Written exercise :: Within the records below, reproduce without change the lines from the line that has "setattr(scene.view_settings, path, value)" through the line that has "scene.view_settings.keyframe_insert(path, frame=frame(t))", and only those.

--*--

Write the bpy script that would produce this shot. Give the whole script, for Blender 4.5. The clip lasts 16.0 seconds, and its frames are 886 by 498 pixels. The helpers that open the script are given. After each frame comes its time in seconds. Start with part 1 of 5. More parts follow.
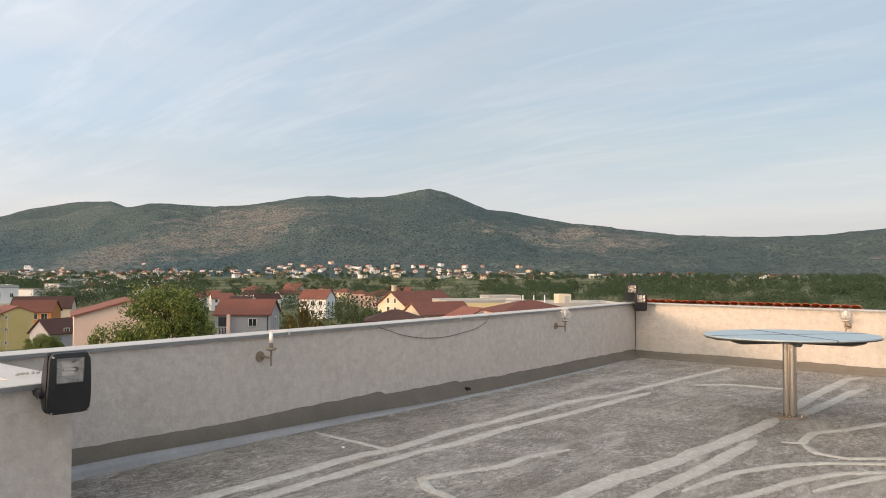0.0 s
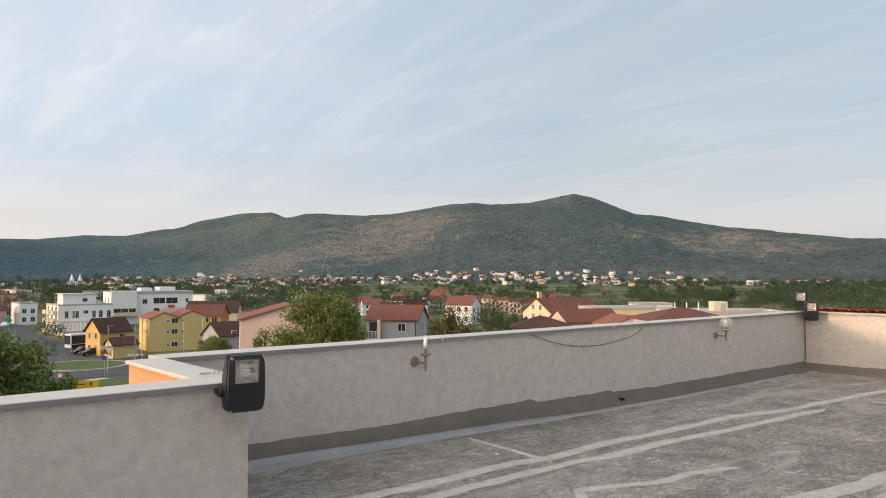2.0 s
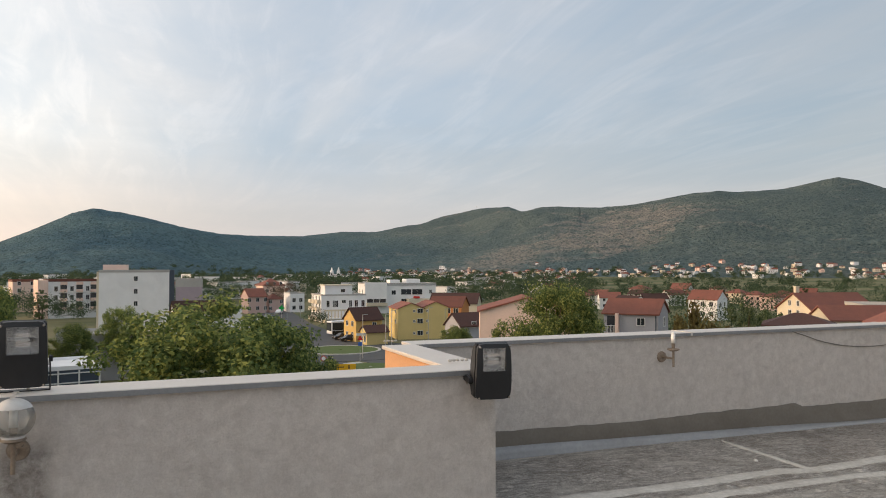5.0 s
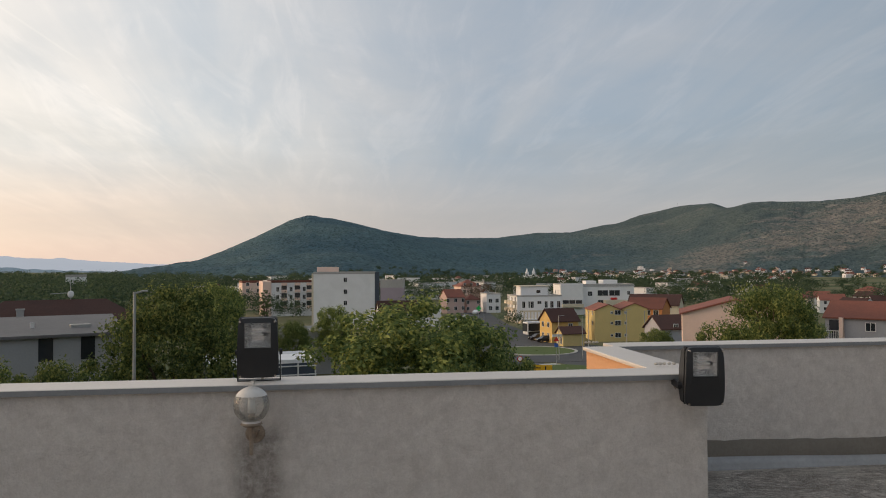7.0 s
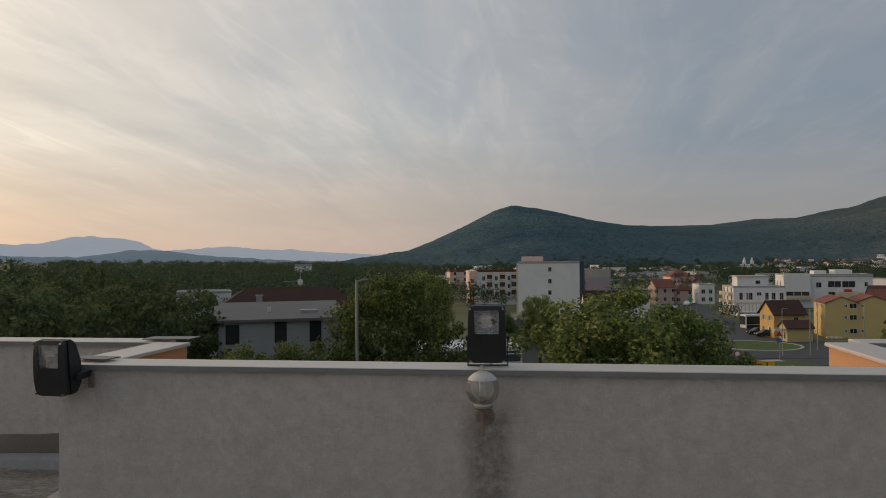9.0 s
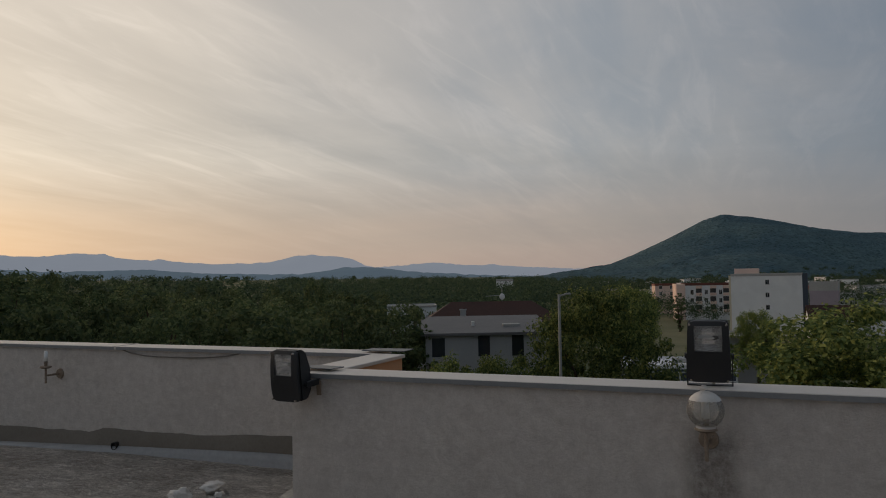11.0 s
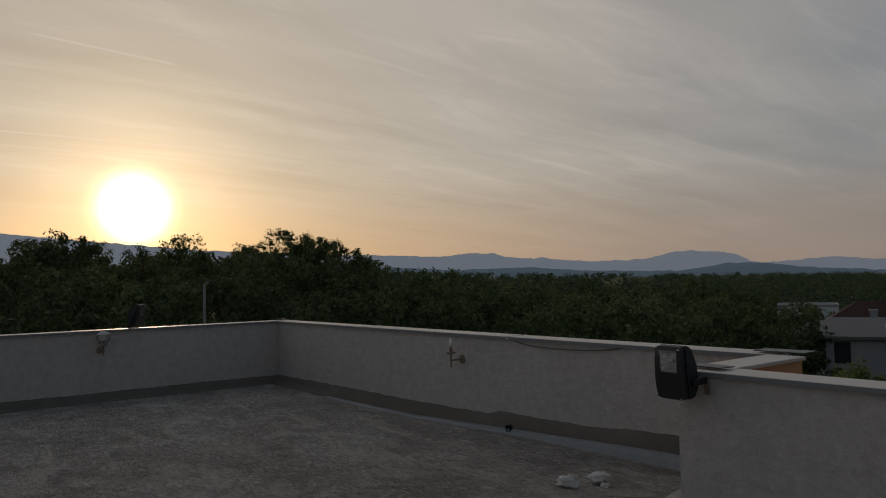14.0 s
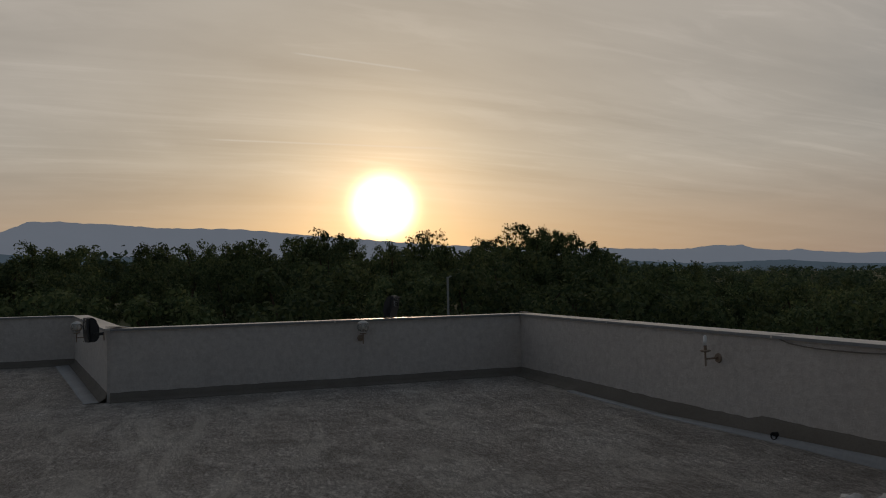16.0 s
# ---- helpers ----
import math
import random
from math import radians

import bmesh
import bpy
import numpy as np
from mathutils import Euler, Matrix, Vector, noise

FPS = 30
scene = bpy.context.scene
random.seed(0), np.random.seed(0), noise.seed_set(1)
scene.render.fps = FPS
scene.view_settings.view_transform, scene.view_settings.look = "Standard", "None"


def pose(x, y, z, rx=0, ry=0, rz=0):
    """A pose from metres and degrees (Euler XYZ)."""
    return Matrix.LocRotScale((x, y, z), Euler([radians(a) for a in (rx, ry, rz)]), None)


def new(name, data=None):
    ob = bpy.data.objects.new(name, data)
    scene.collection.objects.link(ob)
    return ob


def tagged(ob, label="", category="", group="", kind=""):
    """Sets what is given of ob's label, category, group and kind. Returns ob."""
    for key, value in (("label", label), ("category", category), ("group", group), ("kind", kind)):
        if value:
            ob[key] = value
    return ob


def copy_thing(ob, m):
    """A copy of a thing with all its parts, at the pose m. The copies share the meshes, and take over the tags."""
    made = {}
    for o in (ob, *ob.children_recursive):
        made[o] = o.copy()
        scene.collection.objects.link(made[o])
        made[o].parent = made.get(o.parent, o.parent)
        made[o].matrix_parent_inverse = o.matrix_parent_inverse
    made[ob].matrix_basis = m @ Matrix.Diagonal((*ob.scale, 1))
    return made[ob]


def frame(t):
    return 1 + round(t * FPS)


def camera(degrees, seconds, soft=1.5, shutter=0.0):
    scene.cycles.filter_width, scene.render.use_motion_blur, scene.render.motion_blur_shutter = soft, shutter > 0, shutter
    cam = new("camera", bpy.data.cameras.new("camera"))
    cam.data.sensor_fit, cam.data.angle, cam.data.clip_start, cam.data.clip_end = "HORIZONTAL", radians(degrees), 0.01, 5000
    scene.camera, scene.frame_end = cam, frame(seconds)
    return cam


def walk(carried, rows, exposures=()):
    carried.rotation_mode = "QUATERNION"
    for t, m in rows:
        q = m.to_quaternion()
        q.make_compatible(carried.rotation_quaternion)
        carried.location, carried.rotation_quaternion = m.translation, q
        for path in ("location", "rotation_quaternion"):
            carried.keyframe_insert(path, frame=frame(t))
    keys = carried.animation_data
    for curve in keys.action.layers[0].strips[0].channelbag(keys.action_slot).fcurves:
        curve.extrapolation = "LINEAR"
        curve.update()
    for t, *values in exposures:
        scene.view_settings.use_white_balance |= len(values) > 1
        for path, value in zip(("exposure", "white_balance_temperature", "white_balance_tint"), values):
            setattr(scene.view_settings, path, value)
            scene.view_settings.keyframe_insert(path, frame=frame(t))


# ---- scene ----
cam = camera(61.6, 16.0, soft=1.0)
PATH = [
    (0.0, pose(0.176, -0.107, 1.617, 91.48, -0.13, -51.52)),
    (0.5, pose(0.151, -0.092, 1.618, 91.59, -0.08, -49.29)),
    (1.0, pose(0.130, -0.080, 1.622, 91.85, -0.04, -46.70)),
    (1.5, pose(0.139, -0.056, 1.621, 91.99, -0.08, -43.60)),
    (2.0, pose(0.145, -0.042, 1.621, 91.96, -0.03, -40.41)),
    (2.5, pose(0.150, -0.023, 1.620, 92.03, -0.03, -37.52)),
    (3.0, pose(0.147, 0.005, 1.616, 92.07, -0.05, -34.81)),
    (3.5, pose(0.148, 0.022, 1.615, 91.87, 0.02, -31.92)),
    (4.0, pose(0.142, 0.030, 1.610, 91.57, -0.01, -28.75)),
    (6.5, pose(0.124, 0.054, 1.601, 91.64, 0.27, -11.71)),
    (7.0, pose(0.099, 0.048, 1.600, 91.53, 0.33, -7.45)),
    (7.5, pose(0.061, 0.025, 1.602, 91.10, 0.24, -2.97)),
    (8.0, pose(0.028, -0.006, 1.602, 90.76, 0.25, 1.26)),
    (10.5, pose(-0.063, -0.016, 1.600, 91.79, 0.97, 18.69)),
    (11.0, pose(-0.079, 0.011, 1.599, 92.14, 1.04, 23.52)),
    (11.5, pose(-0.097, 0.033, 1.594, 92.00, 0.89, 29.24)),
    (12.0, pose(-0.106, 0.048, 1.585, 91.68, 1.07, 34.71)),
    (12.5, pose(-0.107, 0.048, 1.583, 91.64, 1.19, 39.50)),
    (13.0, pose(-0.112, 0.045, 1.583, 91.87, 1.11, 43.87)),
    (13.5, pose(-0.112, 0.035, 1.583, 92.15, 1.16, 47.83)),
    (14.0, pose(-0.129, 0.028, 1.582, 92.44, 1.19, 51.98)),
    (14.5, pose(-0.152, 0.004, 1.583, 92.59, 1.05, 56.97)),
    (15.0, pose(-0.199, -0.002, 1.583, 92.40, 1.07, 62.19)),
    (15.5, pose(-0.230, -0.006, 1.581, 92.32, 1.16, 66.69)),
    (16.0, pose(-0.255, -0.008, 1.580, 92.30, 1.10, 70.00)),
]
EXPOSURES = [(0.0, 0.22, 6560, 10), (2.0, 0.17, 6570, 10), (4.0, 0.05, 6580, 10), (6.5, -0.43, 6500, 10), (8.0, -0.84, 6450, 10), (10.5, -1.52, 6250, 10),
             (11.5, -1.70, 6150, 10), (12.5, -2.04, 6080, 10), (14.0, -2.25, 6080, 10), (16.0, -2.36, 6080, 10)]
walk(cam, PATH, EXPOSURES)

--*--

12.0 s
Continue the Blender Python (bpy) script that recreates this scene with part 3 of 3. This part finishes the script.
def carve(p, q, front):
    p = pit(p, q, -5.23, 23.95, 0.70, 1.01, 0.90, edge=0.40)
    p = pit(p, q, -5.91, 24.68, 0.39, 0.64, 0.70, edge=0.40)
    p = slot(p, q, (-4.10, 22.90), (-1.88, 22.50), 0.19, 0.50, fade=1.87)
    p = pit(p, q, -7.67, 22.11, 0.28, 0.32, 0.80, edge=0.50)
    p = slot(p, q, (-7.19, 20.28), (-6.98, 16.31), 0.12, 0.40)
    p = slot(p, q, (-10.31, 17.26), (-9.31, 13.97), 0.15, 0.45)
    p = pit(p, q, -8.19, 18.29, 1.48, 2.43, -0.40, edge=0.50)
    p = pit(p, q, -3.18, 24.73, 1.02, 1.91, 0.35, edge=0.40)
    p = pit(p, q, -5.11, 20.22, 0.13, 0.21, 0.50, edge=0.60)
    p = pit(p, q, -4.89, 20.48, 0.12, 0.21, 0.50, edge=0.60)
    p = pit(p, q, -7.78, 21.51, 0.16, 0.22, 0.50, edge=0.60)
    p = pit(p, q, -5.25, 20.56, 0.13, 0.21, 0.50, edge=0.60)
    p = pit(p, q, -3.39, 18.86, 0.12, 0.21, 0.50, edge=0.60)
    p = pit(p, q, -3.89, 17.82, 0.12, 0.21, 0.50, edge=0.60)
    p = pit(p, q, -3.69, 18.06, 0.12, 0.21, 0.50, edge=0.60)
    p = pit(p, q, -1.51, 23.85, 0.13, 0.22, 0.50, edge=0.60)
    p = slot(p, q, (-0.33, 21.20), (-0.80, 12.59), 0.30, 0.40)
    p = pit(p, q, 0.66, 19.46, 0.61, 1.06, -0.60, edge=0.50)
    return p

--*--

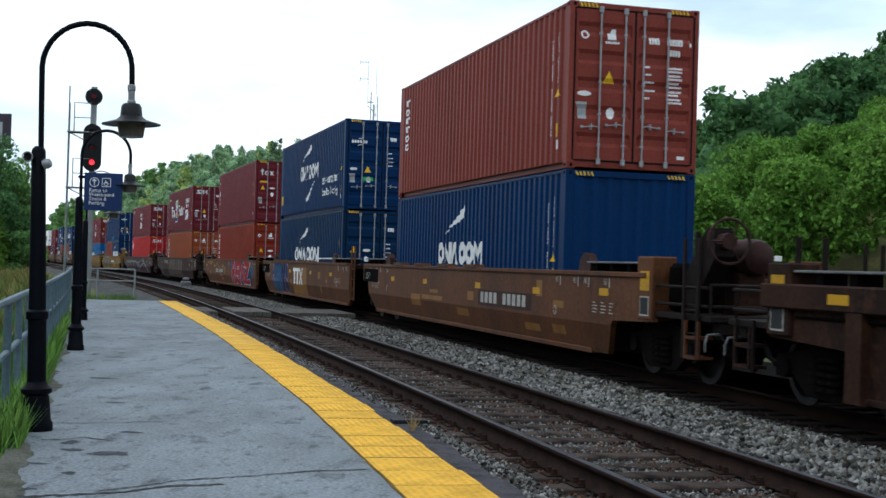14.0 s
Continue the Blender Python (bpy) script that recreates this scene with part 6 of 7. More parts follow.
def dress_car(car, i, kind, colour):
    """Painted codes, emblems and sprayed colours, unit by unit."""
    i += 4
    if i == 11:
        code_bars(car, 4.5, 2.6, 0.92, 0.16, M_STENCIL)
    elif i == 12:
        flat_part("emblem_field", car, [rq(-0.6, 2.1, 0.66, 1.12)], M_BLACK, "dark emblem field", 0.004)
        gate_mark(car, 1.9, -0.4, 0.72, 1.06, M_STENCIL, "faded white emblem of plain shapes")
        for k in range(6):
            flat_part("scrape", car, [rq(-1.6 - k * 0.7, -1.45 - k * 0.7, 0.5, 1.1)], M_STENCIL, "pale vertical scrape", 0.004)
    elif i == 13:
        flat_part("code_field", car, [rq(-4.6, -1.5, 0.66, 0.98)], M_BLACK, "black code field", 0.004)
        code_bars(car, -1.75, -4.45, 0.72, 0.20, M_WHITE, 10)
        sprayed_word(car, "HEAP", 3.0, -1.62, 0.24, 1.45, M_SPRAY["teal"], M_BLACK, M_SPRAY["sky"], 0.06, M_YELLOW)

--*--

Worked answer ::
            setattr(scene.view_settings, path, value)
            scene.view_settings.keyframe_insert(path, frame=frame(t))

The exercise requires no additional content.